Patel is not just another Trump guy, then, but properly understood as the leader of his official fan club.

"This is much worse than even the Matt Gaetz nomination," Michael Sozan, a senior fellow at the Center for American Progress, told The New Republic's Greg Sargent. "This is all about loyalty," he said, "and this is all about another word that many of us will start using more and more: kakistocracy. That means government by the absolute least competent to run government, the most ill-qualified. That is Kash Patel."

That's not to say that Patel will merely bungle the job, Sozan noted, but that he will lead the FBI as a MAGA partisan, if confirmed. "My reaction really is one of alarm," he said, describing Patel as "one of Trump's henchmen from the very beginning, one of the most loyal of all of the loyalists in the small circle."

Patel, helpfully, has been vocal about what that could mean in practice.

“We’re going to come after the people in the media who lied about American citizens, who helped Joe Biden rig presidential elections. We’re going to come after you, whether it’s criminally or civilly. We’ll figure that out. But yeah, we’re putting you all on notice,” Patel told former Trump advisor Steve Bannon last year.

In a more recent podcast appearance, noted by ABC News, Patel called for stripping the security clearances of intelligence officials who had warned about Russian election interference and even shutting down the FBI's headquarters in Washington, DC, and transferring its thousands of employees to field offices across the country. "Open it up the next day as the museum to the deep state," he said.

Patel has also authored a book that Trump himself described as a "blueprint" for his second term and a "roadmap to end the Deep State's reign." As ABC News reported, that book, "Government Gangsters," is an explicit call for retribution against those within the FBI who dared investigate Trump and the far right — a call not just for purges but for prosecutions "to the fullest extent of the law."
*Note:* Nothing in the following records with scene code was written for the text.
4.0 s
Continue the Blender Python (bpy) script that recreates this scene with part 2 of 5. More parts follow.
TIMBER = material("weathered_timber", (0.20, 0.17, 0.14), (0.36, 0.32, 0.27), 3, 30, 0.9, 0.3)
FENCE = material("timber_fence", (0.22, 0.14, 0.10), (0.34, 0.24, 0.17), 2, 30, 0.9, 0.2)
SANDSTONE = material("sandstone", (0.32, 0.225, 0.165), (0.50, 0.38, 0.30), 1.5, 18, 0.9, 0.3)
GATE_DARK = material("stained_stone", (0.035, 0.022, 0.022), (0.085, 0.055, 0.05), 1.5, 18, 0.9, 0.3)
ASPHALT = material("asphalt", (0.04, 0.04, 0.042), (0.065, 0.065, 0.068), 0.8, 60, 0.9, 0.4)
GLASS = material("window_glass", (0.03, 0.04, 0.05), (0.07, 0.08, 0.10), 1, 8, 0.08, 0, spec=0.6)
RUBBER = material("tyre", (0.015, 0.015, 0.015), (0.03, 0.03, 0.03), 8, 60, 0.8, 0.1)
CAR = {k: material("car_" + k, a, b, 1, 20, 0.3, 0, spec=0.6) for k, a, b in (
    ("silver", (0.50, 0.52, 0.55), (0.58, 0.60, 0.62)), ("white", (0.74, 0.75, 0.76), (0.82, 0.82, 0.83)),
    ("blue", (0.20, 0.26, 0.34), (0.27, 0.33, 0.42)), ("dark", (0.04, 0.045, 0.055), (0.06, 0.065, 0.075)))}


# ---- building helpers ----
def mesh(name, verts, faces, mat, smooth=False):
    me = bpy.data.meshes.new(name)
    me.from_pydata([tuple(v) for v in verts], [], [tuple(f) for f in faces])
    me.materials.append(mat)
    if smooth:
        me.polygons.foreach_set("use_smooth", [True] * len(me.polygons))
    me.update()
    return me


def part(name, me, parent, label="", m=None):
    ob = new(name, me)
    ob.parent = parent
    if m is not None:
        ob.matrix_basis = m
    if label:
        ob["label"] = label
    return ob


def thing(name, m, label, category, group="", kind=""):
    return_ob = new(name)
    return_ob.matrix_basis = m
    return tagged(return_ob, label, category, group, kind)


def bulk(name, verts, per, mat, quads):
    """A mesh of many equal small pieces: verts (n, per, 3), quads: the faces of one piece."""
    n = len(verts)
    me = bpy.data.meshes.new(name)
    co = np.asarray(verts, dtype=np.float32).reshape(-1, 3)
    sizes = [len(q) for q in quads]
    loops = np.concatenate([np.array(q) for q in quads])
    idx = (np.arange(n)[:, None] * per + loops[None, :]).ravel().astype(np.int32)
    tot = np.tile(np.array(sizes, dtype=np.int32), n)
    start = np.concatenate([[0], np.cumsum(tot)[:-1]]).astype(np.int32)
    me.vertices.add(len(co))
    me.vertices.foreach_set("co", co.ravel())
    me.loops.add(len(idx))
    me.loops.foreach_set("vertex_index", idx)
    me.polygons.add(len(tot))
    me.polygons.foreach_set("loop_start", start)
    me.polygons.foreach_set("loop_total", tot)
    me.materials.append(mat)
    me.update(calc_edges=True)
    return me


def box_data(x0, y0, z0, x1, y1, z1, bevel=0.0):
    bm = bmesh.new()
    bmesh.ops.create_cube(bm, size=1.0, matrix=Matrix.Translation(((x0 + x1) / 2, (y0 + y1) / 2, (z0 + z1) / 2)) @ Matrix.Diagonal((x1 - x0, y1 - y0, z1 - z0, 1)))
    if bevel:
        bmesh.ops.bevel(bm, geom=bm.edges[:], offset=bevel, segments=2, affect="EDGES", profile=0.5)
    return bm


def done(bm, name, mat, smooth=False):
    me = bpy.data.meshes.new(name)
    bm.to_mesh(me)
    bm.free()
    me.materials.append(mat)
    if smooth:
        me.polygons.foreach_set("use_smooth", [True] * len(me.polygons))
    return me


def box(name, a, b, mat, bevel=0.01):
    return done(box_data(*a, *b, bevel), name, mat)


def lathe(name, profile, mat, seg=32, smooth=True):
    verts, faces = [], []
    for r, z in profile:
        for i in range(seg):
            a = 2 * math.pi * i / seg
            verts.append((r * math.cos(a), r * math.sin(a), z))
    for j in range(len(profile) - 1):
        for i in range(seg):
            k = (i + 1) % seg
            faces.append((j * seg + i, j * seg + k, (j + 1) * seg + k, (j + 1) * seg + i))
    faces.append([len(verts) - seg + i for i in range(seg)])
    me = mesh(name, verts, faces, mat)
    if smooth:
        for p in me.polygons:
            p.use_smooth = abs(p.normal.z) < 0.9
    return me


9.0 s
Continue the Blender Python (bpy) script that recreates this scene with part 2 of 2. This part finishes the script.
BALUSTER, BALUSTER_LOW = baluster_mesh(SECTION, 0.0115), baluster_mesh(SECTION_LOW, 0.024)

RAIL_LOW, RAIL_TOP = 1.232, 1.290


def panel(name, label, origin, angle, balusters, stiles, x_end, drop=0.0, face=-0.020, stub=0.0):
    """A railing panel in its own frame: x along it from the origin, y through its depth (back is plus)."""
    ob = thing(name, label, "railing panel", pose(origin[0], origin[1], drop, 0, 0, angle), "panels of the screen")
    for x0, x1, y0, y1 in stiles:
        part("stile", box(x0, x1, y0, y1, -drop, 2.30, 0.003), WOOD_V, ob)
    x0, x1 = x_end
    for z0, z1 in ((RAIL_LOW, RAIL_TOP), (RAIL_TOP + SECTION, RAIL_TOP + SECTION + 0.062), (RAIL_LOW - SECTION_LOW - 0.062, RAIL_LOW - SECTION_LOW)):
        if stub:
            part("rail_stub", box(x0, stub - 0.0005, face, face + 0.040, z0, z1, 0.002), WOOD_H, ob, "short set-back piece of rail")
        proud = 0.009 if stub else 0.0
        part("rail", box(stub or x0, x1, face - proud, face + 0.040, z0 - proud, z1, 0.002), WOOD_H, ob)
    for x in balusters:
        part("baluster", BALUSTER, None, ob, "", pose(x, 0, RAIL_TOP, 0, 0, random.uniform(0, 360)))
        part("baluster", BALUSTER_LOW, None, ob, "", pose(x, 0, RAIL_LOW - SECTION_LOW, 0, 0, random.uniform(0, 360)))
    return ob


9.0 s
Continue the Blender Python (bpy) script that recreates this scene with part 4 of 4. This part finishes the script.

According to Patel, "the FBI has become so thoroughly compromised that it will remain a threat to the people unless drastic measures are taken." Those measures include prosecuting officials involved in the FBI's investigation of ties between Russia and the Trump campaign as well as those who elected not to indict Hillary Clinton. All told, he added for clarity, the changes he envisions should make Democrats "very afraid."

Patel's MAGA posturing still needs buy-in from a majority of Senate, where Republicans' slim majority means only a handful of dissenters can derail a nomination. So far, at least, there is no sign of an open revolt. Appearing Sunday on ABC's "This Week," Sen. Mike Rounds, R-S.D., stressed that the founding fathers envisioned a "constitutional separation" between the president and law enforcement. That said: "We accept that the president should have the people that he wants in his Cabinet and on his team. Every president wants that. We give them the benefit of the doubt."

People who have worked with Patel, however, aren't as interested in deferring to the president-elect's judgment.

“He’s absolutely unqualified for this job," Charles Kupperman, a deputy national security adviser during Trump's first term, told the Wall Street Journal. Patel is "untrustworthy," he said, and his nomination an insult. “It’s an absolute disgrace to American citizens to even consider an individual of this nature."